Die Freude ist groß bei all jenen, die sich seit Jahrzehnten für das Thema stark machen: Bundespräsident Horst Köhler hat an Politiker und Tarifparteien appelliert, Mitarbeiter auf breiter Front am Produktivvermögen oder Ertrag der Unternehmen zu beteiligen. Die finanzielle Teilhabe soll seiner Ansicht nach gesetzlich stärker gefördert werden. Nun zerbrechen sich die Koalitionäre den Kopf über das Wie.

Zwar hat sich Bundespräsident Köhler schon des Öfteren pro Mitarbeiterbeteiligung ausgesprochen, doch erst jetzt - da die Bundesregierung damit befasst ist, tief greifende Entscheidungen für die nächsten Jahre zu treffen und das Thema variable Vergütung heiß diskutiert - schlägt Köhlers Anregung in Politik und Öffentlichkeit hohe Wellen.
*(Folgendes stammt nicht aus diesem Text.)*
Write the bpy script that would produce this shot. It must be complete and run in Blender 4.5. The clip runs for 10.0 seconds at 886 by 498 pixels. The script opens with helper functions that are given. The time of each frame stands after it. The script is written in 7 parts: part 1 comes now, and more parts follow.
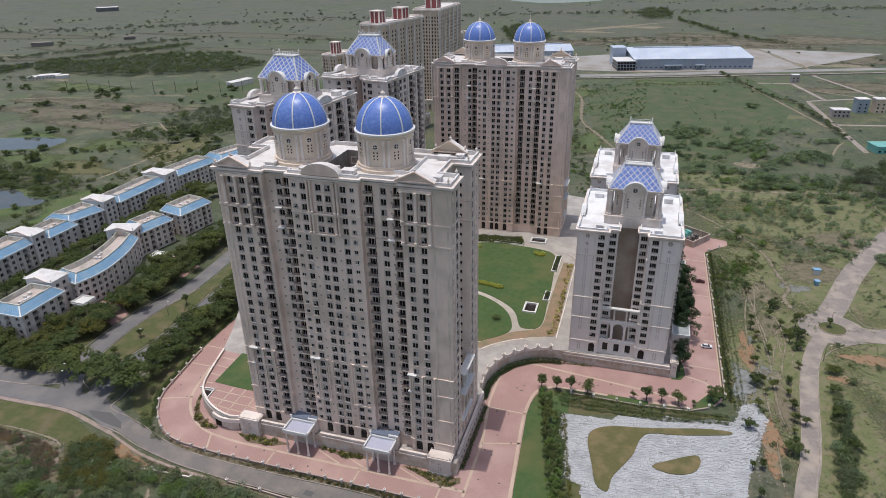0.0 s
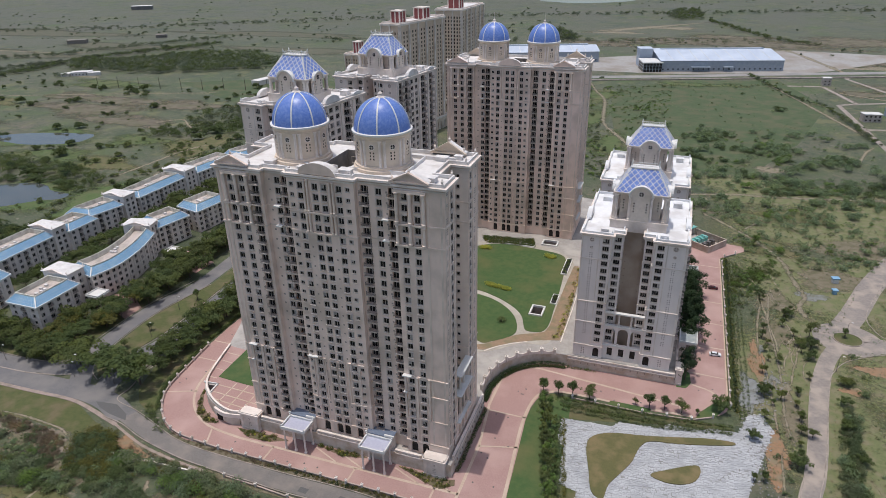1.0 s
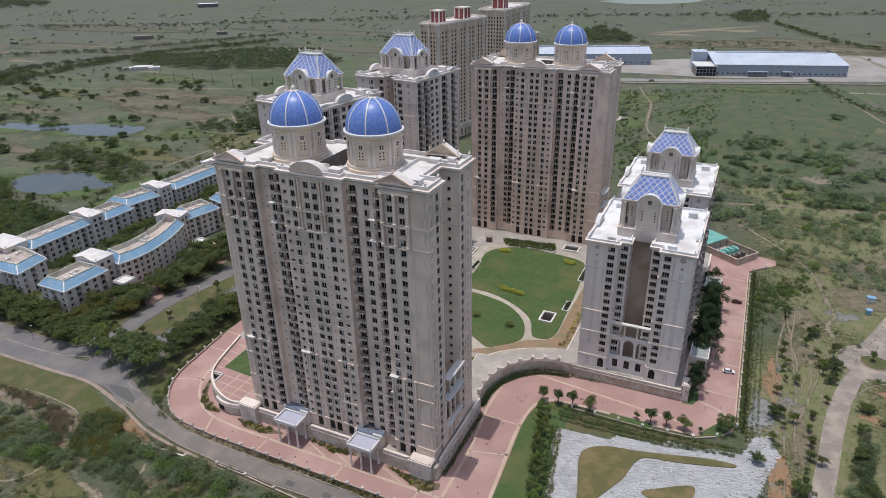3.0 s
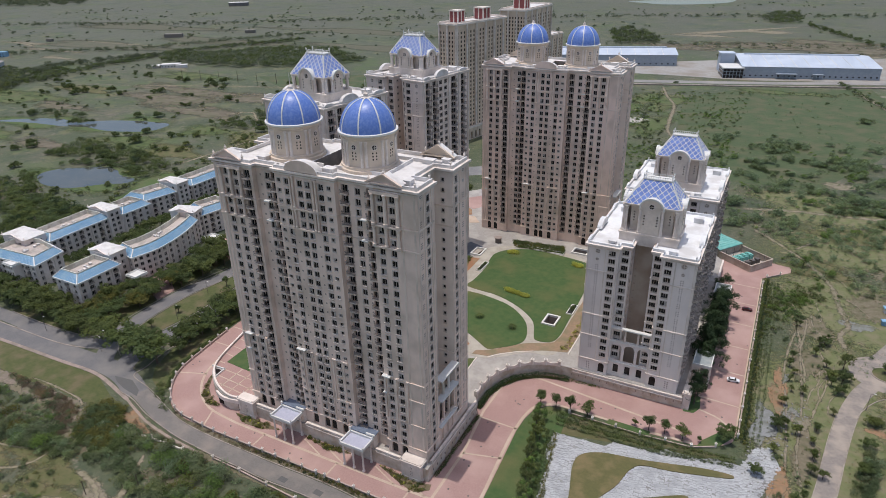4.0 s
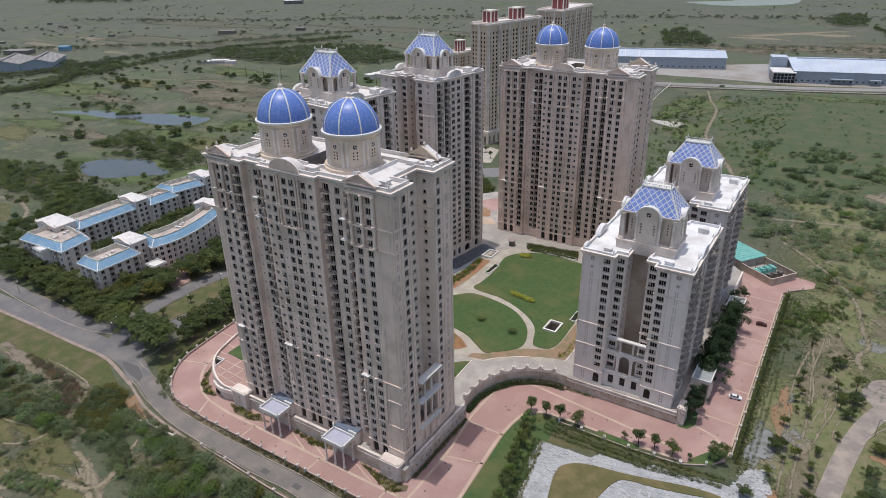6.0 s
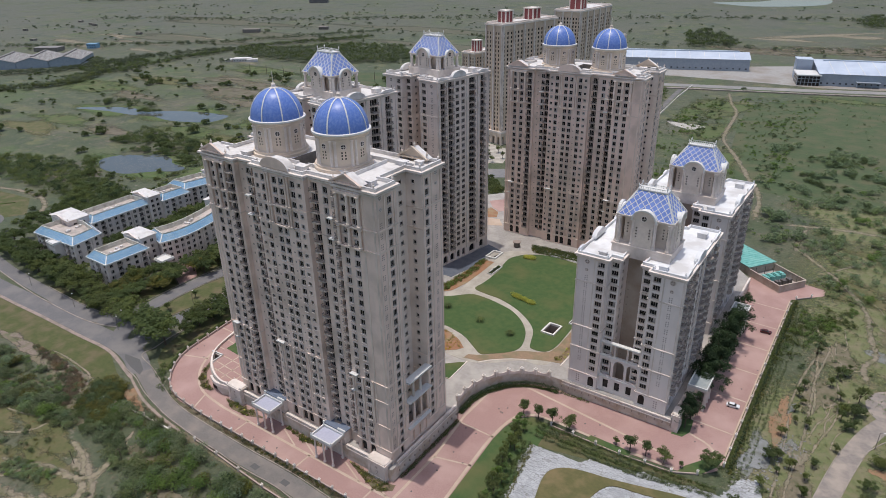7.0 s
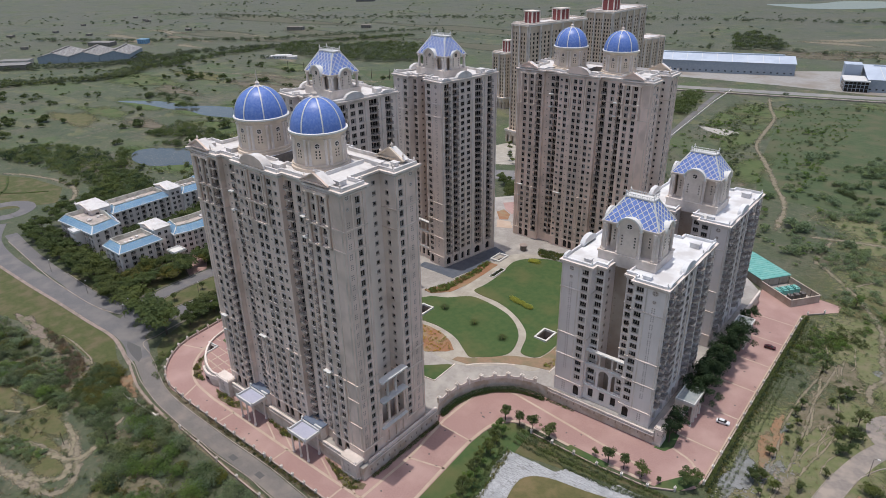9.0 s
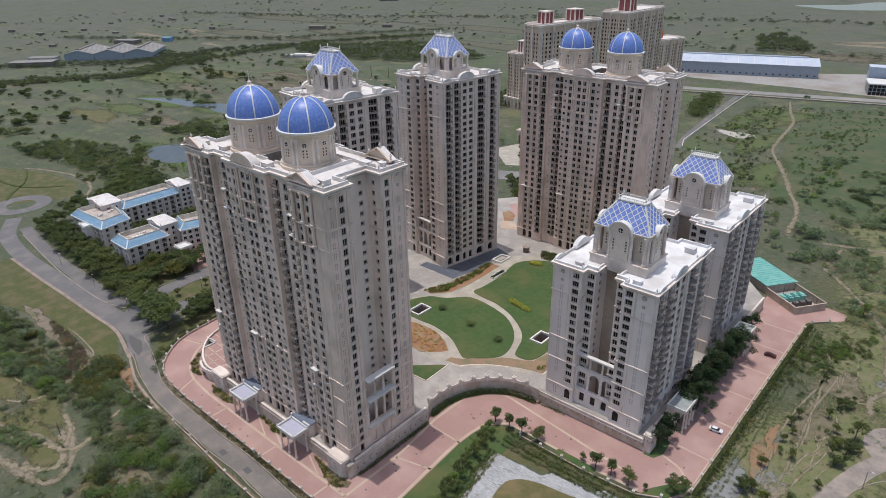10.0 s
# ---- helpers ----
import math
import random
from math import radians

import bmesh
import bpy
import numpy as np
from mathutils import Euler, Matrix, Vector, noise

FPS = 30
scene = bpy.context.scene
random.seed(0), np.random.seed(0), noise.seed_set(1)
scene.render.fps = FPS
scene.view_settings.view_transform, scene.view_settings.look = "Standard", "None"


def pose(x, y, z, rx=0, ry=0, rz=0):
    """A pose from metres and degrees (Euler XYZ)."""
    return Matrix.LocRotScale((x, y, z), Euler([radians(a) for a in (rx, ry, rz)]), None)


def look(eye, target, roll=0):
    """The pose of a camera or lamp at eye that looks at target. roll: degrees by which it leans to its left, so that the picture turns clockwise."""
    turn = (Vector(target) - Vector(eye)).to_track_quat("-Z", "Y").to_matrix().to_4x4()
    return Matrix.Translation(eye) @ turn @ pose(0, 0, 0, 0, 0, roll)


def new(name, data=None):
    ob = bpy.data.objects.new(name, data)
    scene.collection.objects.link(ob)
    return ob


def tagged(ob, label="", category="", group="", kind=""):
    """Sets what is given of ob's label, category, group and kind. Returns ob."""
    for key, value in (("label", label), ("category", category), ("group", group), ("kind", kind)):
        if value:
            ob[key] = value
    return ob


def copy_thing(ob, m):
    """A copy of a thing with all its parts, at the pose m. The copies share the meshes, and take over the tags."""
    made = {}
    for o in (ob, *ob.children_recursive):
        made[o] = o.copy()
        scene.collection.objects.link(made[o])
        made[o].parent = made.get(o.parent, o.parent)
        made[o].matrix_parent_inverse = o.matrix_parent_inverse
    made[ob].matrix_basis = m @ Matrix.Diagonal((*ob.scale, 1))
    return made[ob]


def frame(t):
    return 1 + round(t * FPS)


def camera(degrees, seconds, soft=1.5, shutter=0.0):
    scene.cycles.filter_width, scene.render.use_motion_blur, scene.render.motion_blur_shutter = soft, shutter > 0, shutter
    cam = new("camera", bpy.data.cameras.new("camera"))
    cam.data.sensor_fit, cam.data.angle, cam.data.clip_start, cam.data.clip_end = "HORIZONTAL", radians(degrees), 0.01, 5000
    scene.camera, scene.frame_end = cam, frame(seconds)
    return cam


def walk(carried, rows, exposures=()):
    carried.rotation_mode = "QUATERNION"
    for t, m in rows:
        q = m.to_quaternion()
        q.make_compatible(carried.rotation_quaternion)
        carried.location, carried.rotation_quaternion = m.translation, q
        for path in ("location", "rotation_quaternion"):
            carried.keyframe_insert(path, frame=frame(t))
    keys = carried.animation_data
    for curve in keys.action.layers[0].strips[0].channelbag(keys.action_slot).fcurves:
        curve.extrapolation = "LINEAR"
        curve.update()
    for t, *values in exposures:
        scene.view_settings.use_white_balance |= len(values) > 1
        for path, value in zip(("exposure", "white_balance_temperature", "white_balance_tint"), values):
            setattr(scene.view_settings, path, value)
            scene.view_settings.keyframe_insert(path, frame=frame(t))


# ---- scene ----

Wen das ganz besonders freut, ist Michael Lezius, Vorstandsmitglied der Arbeitsgemeinschaft Partnerschaft in der Wirtschaft (APW), Kassel, dessen Verband sich seit mehr als einem halben Jahrhundert für Mitarbeiterbeteiligung einsetzt.

Bislang bieten erst 3.300 Firmen in Deutschland ihren Mitarbeitern die Möglichkeit einer Beteiligung, von der nach verbreiteter Ansicht nicht nur die Angestellten, sondern auch die Unternehmen profitieren: weil teilhabende Mitarbeiter motivierter sind, ein stärkeres Interesse haben, sich einzubringen und sich an ihr Unternehmen besonders gebunden fühlen. Aber auch, weil ein Betrieb mit höherem Eigenkapitalanteil seine Liquidität und Kreditwürdigkeit verbessern kann.

Derzeit werden gesetzliche Fördermöglichkeiten diskutiert

Lezius allerdings ist skeptisch, ob den vielen Sonntagsreden, in denen sowohl SPD- als auch CDU-Politiker die Teilhabe zurzeit preisen, tatsächlich gesetzgeberische Taten folgen werden. Zumindest wird es schwierig sein, sich darüber einig zu werden, wie der Staat die Mitarbeiterbeteiligung fördern kann. In der Diskussion steht unter anderem das Vermögensbildungsgesetz, genauer gesagt dessen Paragraph 19a, nach dem ein Betrag von 135 Euro, den Mitarbeiter in ihren Arbeitgeber investieren, steuerfrei ist.

Das ist nicht nur lächerlich wenig. Hier und da wurde vielmehr sogar schon über die völlige Abschaffung dieses Paragraphen im Zuge der Reform des Vermögensbildungsgesetzes gemunkelt. Einige Vorkämpfer der Beteiligung fordern nun jedoch, auf den Paragraphen nicht zu verzichten, sondern ihn sogar auszuweiten. So könnten z.B. auch größere Gehaltsanteile (etwa Urlaubs- und Weihnachtsgeld) in steuerfreie Unternehmensbeteiligungen umgewandelt werden.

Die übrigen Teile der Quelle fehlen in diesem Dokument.